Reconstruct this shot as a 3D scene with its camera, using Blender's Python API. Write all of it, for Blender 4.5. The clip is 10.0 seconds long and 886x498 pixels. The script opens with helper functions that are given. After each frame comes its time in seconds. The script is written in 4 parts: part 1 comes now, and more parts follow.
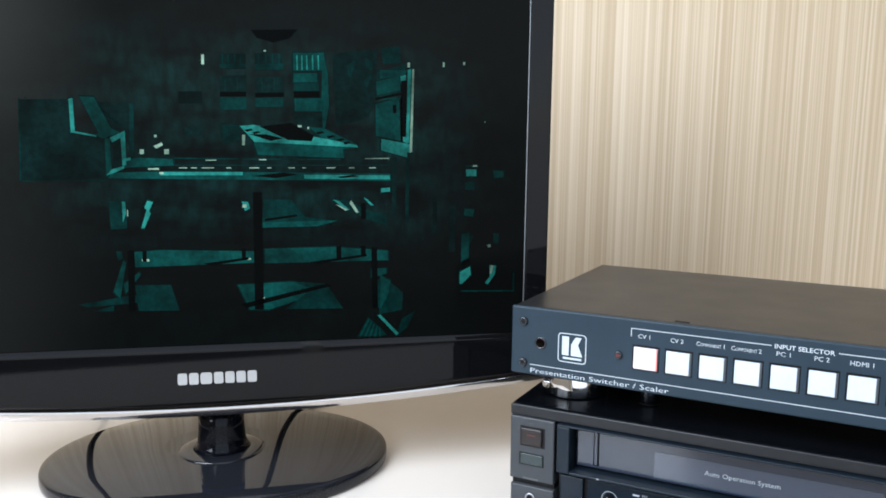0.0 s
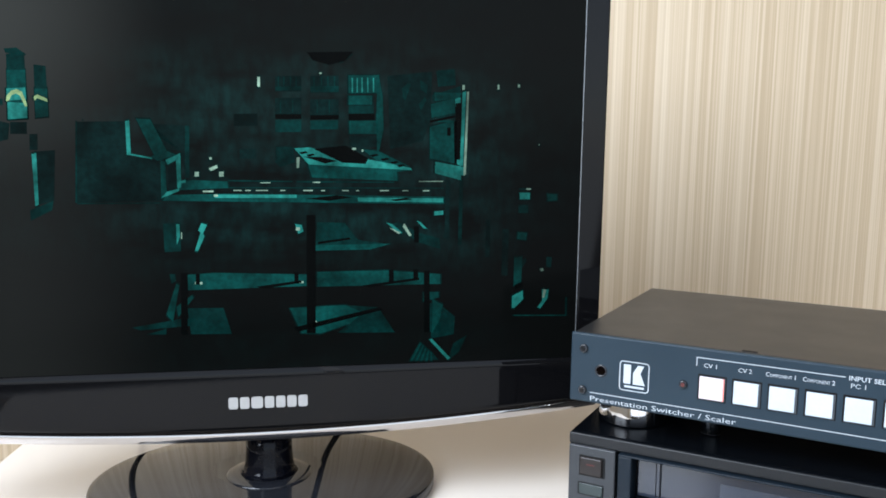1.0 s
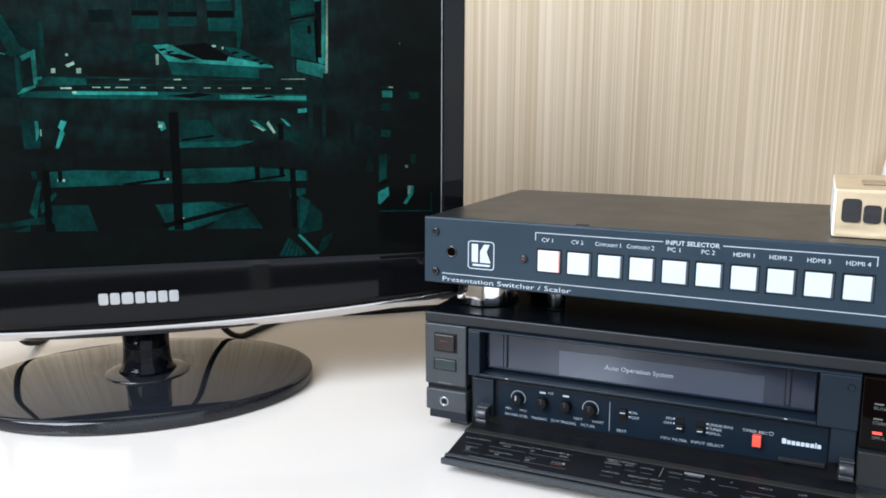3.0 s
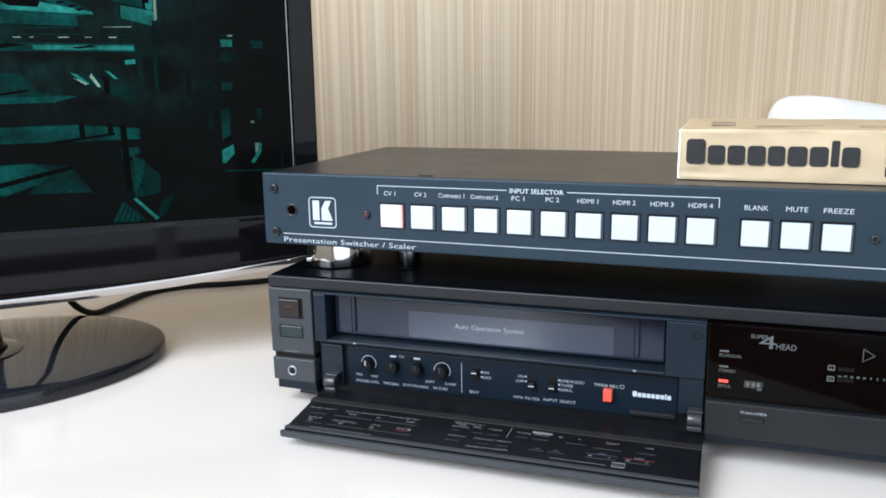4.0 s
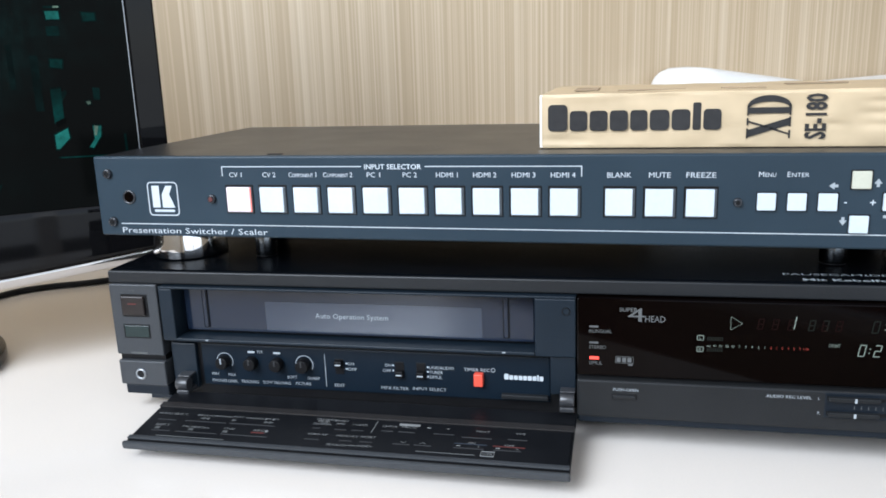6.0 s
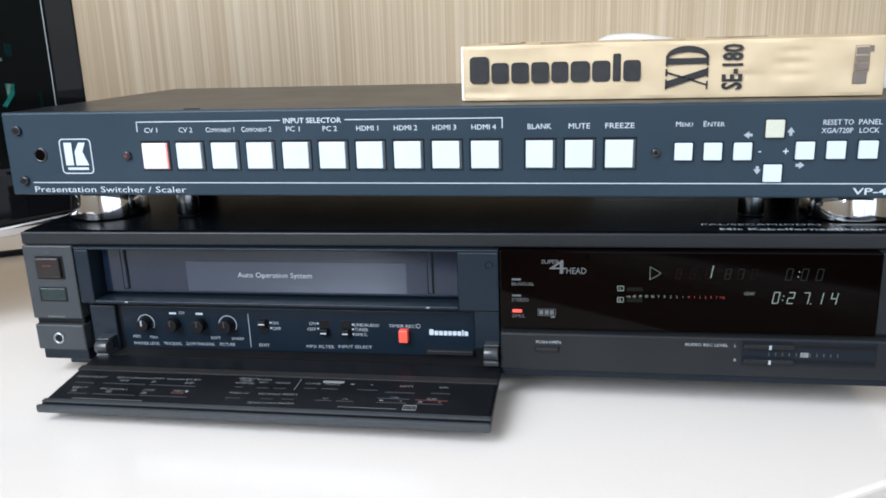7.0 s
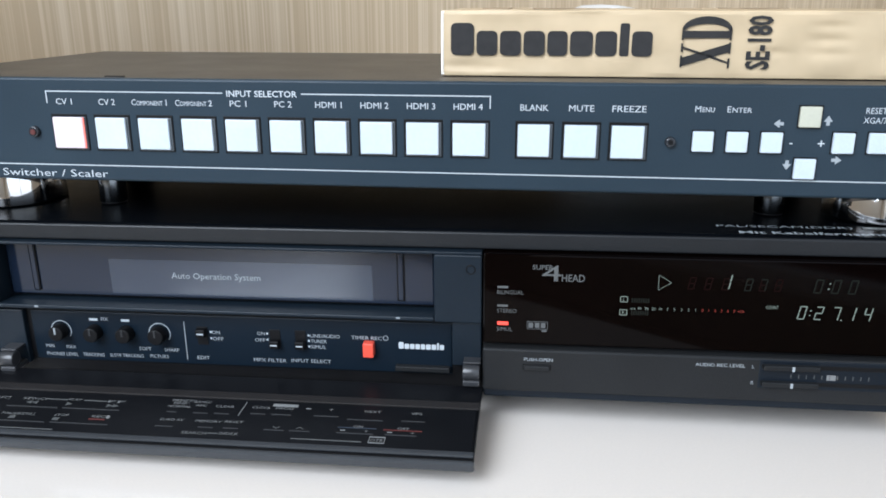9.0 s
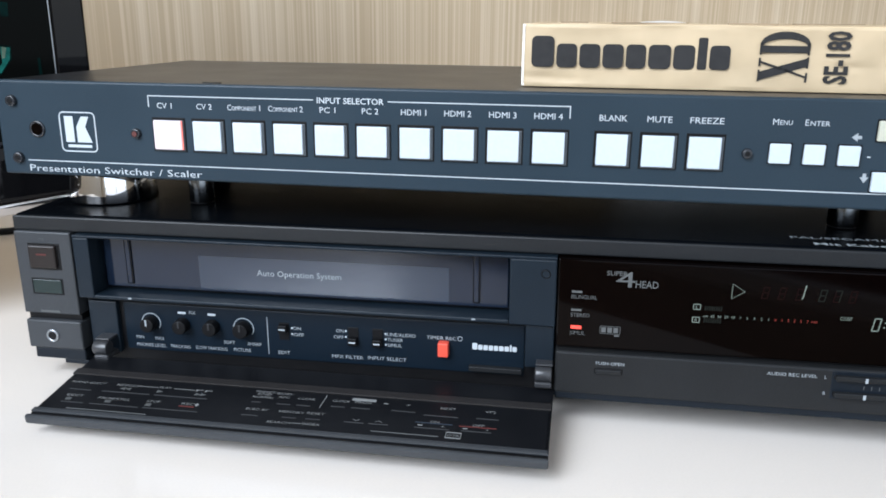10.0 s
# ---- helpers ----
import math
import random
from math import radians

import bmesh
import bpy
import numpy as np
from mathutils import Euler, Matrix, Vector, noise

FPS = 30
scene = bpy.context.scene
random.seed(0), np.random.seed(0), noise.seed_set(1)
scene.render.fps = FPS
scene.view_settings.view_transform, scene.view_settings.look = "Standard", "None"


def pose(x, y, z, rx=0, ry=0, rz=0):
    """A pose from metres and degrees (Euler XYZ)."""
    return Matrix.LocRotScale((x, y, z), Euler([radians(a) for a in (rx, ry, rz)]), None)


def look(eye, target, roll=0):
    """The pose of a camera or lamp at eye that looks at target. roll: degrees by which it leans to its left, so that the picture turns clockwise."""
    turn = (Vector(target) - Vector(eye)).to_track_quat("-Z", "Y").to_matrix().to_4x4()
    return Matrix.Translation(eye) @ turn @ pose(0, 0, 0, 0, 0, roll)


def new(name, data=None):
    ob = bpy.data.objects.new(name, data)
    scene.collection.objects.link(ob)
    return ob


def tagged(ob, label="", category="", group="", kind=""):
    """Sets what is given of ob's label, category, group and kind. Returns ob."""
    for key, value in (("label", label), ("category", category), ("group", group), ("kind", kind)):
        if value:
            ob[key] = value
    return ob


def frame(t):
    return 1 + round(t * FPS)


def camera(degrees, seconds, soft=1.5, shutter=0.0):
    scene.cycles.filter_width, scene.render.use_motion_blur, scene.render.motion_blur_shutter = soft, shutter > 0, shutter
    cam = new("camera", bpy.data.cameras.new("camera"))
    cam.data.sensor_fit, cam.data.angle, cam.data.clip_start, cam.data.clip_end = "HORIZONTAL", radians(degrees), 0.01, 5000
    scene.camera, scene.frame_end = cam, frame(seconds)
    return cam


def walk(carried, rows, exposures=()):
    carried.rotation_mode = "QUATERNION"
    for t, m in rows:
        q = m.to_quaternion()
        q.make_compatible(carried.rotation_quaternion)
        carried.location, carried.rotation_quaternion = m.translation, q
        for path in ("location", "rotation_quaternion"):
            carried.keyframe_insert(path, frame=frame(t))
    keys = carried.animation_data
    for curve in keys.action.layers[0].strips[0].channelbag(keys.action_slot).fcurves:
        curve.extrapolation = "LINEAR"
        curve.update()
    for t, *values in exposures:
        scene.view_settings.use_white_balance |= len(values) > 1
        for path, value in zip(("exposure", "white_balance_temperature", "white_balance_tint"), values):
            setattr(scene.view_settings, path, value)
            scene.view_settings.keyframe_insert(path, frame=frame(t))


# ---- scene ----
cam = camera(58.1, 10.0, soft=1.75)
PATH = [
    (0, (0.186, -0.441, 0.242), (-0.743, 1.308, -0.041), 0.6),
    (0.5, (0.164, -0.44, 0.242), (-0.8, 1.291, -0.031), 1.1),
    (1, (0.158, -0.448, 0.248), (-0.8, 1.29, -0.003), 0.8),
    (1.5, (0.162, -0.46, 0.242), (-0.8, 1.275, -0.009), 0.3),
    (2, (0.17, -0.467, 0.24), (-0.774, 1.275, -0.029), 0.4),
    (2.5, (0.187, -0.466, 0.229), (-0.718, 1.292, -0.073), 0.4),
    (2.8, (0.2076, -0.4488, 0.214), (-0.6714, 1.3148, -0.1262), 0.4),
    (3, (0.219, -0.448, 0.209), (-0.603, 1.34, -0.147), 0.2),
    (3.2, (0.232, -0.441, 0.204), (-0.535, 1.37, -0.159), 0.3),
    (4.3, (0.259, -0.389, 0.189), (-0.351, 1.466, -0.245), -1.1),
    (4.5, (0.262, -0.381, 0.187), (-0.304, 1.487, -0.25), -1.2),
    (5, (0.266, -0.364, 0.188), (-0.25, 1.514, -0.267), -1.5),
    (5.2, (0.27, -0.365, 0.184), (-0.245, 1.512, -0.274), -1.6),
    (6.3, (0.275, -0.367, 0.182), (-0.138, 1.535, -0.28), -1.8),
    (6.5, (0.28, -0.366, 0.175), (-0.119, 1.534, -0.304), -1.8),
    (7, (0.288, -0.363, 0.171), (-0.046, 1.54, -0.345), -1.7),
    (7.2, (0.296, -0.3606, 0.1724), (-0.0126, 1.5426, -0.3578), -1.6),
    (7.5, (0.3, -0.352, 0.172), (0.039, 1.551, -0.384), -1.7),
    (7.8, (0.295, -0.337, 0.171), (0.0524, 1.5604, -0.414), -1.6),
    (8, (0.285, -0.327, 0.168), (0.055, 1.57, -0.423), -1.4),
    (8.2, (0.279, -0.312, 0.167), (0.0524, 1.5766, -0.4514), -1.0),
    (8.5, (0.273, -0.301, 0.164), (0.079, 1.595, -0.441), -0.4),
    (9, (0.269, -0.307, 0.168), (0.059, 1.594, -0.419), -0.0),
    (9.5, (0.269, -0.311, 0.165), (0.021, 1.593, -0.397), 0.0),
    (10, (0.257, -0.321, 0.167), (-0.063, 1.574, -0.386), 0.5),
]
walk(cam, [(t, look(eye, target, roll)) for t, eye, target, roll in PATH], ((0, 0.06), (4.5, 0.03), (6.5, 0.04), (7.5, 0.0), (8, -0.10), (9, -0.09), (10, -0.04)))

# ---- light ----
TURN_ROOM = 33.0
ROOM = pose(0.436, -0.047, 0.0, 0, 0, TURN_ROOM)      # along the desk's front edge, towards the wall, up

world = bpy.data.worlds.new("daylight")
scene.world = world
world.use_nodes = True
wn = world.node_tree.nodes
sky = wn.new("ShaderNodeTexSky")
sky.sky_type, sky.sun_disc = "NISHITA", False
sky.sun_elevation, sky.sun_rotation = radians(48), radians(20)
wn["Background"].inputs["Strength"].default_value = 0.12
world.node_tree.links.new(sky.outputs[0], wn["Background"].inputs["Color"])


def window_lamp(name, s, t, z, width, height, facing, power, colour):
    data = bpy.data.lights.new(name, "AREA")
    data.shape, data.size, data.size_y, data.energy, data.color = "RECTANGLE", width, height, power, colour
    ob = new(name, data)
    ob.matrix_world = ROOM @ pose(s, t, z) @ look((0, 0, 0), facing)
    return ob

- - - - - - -

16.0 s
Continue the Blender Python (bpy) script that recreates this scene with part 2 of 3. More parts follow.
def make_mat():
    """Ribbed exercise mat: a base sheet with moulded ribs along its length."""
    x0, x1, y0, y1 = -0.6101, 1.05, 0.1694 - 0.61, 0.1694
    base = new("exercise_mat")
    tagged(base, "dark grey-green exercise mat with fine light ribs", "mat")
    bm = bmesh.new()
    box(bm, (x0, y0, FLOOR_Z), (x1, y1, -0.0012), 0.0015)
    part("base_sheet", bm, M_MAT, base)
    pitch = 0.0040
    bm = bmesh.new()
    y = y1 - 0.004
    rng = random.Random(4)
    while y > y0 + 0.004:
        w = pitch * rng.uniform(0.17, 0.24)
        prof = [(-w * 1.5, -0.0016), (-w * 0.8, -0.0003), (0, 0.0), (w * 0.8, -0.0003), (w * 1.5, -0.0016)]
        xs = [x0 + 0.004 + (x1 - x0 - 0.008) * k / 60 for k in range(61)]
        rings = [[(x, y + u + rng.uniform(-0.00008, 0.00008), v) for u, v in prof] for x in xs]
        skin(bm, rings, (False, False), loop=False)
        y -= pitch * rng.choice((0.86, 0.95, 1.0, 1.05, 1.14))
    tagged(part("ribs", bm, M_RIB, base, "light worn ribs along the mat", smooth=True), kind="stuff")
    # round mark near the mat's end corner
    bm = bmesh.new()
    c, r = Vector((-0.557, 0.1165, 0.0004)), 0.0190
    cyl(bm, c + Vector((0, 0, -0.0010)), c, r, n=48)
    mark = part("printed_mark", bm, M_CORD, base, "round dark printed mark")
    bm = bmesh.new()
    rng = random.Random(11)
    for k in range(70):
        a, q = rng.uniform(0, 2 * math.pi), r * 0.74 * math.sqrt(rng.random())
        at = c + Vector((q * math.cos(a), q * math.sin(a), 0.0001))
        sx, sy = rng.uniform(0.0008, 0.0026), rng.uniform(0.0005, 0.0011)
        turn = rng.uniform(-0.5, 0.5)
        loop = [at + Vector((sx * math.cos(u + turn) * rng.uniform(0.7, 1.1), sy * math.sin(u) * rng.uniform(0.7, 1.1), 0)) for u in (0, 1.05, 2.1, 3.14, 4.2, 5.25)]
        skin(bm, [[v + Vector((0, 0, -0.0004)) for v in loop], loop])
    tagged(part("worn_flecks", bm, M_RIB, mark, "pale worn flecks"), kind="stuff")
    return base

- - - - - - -

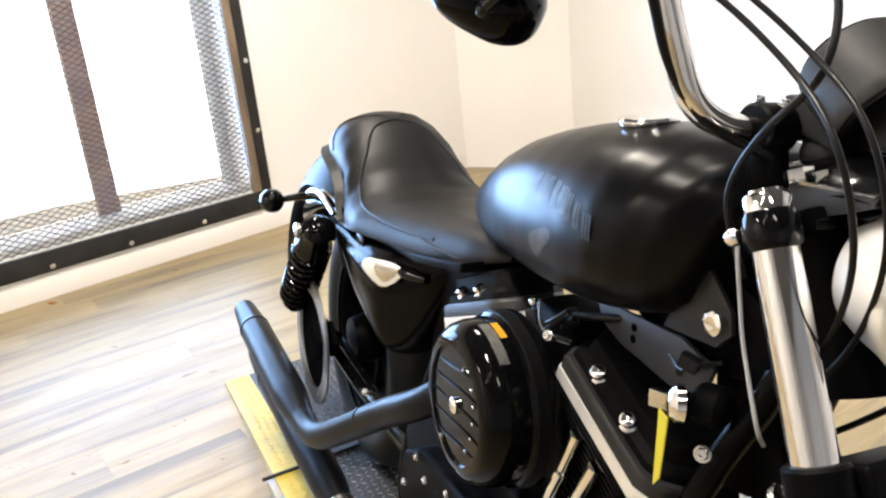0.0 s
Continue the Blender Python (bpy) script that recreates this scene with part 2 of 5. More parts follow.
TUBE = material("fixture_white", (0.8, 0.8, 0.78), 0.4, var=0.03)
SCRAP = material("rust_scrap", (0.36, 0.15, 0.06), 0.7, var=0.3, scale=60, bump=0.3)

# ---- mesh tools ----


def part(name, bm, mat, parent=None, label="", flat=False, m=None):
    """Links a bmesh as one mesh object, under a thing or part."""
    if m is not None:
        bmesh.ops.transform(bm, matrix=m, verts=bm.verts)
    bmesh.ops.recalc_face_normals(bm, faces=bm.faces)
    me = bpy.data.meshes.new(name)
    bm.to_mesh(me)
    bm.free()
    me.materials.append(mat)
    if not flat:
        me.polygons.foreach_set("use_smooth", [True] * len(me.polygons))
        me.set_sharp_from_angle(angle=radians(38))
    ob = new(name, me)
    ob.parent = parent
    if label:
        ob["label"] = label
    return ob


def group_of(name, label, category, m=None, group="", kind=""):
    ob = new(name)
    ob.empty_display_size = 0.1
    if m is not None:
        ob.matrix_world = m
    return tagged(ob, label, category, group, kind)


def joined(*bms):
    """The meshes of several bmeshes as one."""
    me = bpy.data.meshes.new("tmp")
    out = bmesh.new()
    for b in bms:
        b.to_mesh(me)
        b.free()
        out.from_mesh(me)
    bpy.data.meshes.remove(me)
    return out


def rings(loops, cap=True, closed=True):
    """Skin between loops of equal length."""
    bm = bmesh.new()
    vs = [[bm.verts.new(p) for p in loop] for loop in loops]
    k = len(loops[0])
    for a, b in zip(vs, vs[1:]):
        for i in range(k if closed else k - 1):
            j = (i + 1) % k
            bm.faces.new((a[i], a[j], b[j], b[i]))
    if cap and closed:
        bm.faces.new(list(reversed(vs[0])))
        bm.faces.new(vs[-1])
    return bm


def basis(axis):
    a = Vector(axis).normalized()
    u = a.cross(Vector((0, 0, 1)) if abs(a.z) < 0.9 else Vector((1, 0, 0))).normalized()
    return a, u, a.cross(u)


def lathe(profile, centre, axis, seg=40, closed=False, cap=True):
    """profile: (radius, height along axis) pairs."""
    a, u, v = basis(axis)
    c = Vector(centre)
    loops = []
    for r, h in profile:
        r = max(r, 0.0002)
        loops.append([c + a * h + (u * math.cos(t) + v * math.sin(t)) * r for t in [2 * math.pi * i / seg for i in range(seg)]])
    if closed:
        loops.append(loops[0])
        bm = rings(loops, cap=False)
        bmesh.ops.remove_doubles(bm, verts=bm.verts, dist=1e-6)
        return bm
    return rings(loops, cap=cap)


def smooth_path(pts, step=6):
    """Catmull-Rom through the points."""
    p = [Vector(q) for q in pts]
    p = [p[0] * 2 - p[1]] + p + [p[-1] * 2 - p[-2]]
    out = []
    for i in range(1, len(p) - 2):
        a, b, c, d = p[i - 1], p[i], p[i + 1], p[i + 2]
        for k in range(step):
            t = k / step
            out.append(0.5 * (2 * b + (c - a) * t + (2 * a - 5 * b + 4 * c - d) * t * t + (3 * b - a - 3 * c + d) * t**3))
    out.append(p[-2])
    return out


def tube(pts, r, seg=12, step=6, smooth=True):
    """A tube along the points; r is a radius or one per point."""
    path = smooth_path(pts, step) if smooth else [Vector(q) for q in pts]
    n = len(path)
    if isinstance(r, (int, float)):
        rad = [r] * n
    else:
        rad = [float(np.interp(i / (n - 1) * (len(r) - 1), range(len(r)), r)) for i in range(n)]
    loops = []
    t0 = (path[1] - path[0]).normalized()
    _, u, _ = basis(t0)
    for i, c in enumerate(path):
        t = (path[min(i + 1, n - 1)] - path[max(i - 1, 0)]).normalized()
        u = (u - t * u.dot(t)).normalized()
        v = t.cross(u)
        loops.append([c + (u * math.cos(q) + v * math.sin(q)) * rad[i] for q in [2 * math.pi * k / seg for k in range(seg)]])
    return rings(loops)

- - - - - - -

→ PROBLEM DESCRIPTION
Everything above from the line with "Reconstruct this shot" through the line with "from mathutils import" should be retyped exactly, and nothing else; omit pictures.

→ FINAL RESULT
Reconstruct this shot as a 3D scene with its camera, using Blender's Python API. Write all of it, for Blender 4.5. The clip is 10.0 seconds long and 886x498 pixels. The script opens with helper functions that are given. After each frame comes its time in seconds. The script is written in 4 parts: part 1 comes now, and more parts follow.
0.0 s
1.0 s
3.0 s
4.0 s
6.0 s
7.0 s
9.0 s
10.0 s
# ---- helpers ----
import math
import random
from math import radians

import bmesh
import bpy
import numpy as np
from mathutils import Euler, Matrix, Vector, noise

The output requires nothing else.